◆ **THE PROBLEM**: Show every line that has the string "with" in it.

========================================

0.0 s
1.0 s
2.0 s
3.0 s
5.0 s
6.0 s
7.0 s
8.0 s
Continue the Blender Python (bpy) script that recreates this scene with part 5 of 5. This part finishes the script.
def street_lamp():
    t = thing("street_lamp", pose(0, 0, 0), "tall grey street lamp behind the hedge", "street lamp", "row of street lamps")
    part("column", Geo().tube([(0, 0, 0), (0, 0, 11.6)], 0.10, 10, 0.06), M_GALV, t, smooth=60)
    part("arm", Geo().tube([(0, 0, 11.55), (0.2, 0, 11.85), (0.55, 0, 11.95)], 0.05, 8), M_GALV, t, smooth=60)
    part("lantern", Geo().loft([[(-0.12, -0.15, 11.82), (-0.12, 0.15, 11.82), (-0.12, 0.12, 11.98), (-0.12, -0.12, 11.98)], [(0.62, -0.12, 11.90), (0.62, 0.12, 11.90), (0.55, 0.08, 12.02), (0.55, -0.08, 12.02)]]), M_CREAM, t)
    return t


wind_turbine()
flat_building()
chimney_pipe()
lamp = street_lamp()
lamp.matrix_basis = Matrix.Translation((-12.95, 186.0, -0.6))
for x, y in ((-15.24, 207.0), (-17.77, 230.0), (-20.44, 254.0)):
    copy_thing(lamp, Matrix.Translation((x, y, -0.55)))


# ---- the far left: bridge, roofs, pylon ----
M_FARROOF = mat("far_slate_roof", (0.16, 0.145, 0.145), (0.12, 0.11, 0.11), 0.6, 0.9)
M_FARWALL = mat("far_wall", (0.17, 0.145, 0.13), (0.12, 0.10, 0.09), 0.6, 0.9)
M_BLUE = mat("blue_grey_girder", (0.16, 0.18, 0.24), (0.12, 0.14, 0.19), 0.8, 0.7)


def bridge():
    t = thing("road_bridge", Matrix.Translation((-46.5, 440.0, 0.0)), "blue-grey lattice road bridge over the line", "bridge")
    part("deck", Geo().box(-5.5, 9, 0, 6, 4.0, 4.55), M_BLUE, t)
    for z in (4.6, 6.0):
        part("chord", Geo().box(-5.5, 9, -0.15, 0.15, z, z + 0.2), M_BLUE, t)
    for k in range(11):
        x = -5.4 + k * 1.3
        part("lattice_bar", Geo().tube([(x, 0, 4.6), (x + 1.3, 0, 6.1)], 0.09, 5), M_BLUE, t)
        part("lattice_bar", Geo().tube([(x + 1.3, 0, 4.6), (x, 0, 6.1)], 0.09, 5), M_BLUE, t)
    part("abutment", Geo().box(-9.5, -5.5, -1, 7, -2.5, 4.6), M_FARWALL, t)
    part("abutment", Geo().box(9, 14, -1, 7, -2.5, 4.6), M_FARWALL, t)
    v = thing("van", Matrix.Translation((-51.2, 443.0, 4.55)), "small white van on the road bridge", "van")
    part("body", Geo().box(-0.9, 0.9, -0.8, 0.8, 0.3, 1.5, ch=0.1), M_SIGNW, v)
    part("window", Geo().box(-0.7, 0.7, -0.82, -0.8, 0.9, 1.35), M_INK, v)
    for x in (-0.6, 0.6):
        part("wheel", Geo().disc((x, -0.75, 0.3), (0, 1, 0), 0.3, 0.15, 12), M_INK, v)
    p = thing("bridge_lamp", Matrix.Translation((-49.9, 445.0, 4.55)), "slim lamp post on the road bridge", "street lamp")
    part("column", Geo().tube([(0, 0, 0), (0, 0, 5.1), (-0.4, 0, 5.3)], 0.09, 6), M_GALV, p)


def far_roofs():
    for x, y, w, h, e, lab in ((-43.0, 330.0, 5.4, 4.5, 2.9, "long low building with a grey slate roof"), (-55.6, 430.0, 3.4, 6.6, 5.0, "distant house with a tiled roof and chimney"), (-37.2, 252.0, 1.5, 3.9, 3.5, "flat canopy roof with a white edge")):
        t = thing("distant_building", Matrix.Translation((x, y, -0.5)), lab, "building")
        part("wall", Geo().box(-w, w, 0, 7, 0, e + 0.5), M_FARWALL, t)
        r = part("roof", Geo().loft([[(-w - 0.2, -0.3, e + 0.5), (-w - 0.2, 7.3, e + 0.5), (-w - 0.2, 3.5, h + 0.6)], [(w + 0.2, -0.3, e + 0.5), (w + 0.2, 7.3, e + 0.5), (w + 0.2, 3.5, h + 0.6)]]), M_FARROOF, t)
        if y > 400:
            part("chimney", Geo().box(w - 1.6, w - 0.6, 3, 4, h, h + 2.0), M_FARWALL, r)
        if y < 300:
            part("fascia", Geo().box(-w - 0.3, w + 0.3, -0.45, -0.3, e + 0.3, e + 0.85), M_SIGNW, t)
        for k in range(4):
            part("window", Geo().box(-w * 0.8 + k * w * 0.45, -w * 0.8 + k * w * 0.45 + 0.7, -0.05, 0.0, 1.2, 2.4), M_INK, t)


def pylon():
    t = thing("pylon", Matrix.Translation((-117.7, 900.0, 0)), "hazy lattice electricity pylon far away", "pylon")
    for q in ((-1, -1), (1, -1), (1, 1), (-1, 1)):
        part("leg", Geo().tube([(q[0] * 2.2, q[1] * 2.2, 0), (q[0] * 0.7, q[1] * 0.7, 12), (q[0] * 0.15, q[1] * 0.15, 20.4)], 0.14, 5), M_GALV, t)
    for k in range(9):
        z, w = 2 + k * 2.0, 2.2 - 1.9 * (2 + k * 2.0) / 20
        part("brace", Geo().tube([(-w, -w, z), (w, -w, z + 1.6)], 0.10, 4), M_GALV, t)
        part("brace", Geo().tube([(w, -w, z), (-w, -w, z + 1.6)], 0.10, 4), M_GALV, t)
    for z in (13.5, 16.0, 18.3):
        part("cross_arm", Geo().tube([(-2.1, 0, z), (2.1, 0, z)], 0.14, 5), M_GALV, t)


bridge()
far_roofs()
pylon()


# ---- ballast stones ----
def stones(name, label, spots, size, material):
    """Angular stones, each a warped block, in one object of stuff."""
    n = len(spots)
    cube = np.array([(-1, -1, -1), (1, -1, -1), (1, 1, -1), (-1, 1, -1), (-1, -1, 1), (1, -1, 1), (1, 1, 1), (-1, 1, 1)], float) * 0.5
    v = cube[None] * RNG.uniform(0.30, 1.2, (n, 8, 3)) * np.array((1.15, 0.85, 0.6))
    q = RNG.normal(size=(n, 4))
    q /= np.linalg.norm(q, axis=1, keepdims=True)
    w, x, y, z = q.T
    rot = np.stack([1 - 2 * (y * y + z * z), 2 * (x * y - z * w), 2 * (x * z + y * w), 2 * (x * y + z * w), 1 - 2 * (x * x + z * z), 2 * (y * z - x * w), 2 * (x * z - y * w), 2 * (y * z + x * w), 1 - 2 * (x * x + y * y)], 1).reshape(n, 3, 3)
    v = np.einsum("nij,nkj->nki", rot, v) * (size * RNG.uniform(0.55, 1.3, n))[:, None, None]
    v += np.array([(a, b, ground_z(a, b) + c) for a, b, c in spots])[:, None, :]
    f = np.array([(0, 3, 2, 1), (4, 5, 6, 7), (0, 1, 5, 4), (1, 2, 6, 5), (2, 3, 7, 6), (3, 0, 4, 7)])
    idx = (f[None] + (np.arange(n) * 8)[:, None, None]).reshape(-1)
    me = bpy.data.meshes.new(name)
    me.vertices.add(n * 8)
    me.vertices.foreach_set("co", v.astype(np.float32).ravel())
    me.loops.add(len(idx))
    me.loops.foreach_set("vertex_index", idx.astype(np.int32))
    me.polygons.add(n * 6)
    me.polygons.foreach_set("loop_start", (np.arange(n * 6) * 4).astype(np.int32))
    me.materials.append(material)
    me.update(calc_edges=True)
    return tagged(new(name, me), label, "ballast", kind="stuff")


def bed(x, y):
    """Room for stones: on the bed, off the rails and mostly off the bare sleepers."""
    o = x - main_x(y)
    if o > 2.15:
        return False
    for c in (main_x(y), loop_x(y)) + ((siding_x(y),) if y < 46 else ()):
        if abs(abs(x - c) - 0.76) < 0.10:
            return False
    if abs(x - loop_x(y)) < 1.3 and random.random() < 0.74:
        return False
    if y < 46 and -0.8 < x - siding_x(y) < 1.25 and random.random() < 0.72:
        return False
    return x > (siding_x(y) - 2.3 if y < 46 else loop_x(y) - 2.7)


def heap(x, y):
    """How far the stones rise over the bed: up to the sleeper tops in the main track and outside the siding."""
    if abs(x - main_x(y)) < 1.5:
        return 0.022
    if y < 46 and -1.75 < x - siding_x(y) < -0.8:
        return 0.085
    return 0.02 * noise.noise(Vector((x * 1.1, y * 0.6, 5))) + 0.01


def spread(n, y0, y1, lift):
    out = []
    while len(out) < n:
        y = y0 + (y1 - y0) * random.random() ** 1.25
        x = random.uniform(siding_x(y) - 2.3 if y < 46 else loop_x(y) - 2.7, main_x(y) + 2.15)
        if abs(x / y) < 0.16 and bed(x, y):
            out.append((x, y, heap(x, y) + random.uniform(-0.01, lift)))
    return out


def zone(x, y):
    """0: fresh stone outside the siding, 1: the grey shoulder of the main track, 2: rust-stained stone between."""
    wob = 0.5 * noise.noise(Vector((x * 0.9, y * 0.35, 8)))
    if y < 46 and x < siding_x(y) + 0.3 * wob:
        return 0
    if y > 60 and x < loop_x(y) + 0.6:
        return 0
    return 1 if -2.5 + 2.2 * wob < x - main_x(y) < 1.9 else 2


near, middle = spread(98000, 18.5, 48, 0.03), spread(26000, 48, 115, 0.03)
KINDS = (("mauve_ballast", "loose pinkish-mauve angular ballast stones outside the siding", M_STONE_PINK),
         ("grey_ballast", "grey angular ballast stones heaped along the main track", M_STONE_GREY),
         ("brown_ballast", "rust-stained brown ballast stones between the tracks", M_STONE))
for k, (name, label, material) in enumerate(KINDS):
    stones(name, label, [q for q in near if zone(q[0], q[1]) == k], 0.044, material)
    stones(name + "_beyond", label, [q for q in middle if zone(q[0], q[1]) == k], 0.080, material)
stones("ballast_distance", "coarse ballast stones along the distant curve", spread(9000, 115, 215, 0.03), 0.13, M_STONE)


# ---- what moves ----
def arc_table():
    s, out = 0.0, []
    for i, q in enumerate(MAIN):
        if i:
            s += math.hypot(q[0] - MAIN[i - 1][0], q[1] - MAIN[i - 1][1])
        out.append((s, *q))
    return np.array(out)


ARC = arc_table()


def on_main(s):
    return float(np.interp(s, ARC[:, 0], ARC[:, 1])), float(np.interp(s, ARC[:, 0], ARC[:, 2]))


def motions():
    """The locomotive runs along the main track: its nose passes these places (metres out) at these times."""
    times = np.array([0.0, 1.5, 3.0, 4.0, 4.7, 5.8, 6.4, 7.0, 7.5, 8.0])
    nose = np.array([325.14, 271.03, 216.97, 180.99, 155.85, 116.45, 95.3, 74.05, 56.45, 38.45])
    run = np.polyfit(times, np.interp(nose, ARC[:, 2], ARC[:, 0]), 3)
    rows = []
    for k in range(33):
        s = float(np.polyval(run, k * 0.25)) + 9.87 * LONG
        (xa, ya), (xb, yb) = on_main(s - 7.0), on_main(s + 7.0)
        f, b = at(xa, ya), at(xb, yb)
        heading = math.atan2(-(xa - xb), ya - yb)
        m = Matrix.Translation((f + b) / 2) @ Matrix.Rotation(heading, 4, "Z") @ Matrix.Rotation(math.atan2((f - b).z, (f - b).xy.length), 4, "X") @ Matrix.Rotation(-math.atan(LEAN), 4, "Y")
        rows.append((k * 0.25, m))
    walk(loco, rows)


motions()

========================================

◆ **RESULT OF THIS TASK**:
Continue the Blender Python (bpy) script that recreates this scene with part 5 of 5. This part finishes the script.
    for x, y, w, h, e, lab in ((-43.0, 330.0, 5.4, 4.5, 2.9, "long low building with a grey slate roof"), (-55.6, 430.0, 3.4, 6.6, 5.0, "distant house with a tiled roof and chimney"), (-37.2, 252.0, 1.5, 3.9, 3.5, "flat canopy roof with a white edge")):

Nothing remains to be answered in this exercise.